◆ YOUR INSTRUCTIONS
Please write the listing below out again exactly, leaving every picture behind.

◆ SOURCE MATERIAL

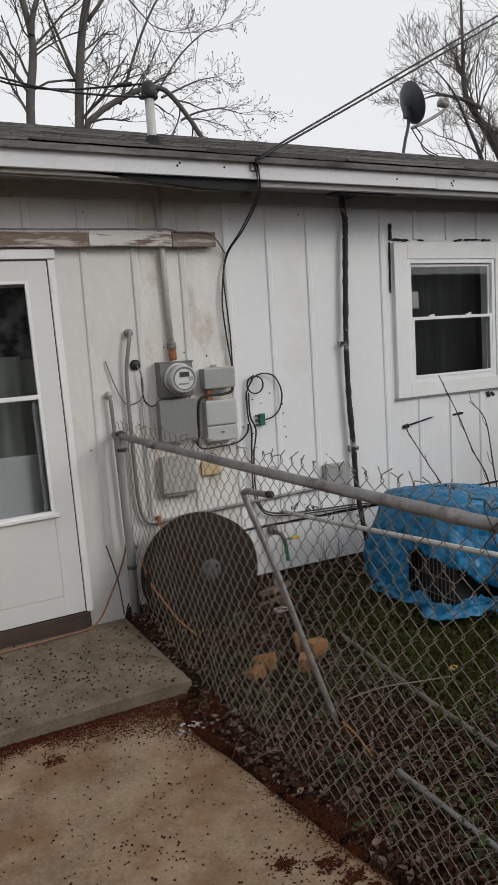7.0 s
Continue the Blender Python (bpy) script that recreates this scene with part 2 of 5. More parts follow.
M_TARP = mat("blue_tarp", (0.006, 0.1, 0.22), (0.016, 0.175, 0.345), 7, 0.42, bump=0.35, fine=30, third=(0.008, 0.075, 0.15), third_at=(0.52, 0.72))
M_UNIT = mat("dark_unit_casing", (0.03, 0.03, 0.03), (0.06, 0.06, 0.06), 6, 0.6, 0.2)
M_REEL = mat("dark_reel_steel", (0.021, 0.0155, 0.0135), (0.04, 0.029, 0.025), 5, 0.85, 0.0, bump=0.25, third=(0.03, 0.017, 0.013), third_at=(0.52, 0.75), spec=0.08)
M_HUB = mat("grey_hub", (0.06, 0.06, 0.064), (0.09, 0.09, 0.094), 8, 0.6, 0.2)
M_BRICK = mat("broken_tan_brick", (0.19, 0.085, 0.032), (0.31, 0.155, 0.06), 14, 0.9, bump=0.4, third=(0.1, 0.065, 0.04), third_at=(0.52, 0.7))
M_BARK = mat("grey_bark", (0.085, 0.078, 0.073), (0.15, 0.139, 0.131), 3, 0.9, bump=0.5, fine=30, stretch=(1, 1, 0.3), spec=0.1)
M_TWIG = mat("twig_bark", (0.115, 0.102, 0.093), (0.17, 0.153, 0.14), 3, 0.9, spec=0.1)
M_STEM = mat("shrub_stem", (0.055, 0.045, 0.04), (0.11, 0.09, 0.078), 8, 0.85, spec=0.15)
M_LAP = mat("tan_lap_siding", (0.46, 0.4, 0.31), (0.54, 0.48, 0.39), 2, 0.6, bump=0.04)
M_CARPAINT = mat("maroon_car_paint", (0.05, 0.008, 0.012), (0.08, 0.014, 0.018), 2, 0.3, spec=0.5)
M_ORANGE = mat("orange_cord", (0.28, 0.095, 0.02), (0.4, 0.16, 0.04), 20, 0.6)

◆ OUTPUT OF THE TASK
7.0 s
Continue the Blender Python (bpy) script that recreates this scene with part 2 of 5. More parts follow.
M_TARP = mat("blue_tarp", (0.006, 0.1, 0.22), (0.016, 0.175, 0.345), 7, 0.42, bump=0.35, fine=30, third=(0.008, 0.075, 0.15), third_at=(0.52, 0.72))
M_UNIT = mat("dark_unit_casing", (0.03, 0.03, 0.03), (0.06, 0.06, 0.06), 6, 0.6, 0.2)
M_REEL = mat("dark_reel_steel", (0.021, 0.0155, 0.0135), (0.04, 0.029, 0.025), 5, 0.85, 0.0, bump=0.25, third=(0.03, 0.017, 0.013), third_at=(0.52, 0.75), spec=0.08)
M_HUB = mat("grey_hub", (0.06, 0.06, 0.064), (0.09, 0.09, 0.094), 8, 0.6, 0.2)
M_BRICK = mat("broken_tan_brick", (0.19, 0.085, 0.032), (0.31, 0.155, 0.06), 14, 0.9, bump=0.4, third=(0.1, 0.065, 0.04), third_at=(0.52, 0.7))
M_BARK = mat("grey_bark", (0.085, 0.078, 0.073), (0.15, 0.139, 0.131), 3, 0.9, bump=0.5, fine=30, stretch=(1, 1, 0.3), spec=0.1)
M_TWIG = mat("twig_bark", (0.115, 0.102, 0.093), (0.17, 0.153, 0.14), 3, 0.9, spec=0.1)
M_STEM = mat("shrub_stem", (0.055, 0.045, 0.04), (0.11, 0.09, 0.078), 8, 0.85, spec=0.15)
M_LAP = mat("tan_lap_siding", (0.46, 0.4, 0.31), (0.54, 0.48, 0.39), 2, 0.6, bump=0.04)
M_CARPAINT = mat("maroon_car_paint", (0.05, 0.008, 0.012), (0.08, 0.014, 0.018), 2, 0.3, spec=0.5)
M_ORANGE = mat("orange_cord", (0.28, 0.095, 0.02), (0.4, 0.16, 0.04), 20, 0.6)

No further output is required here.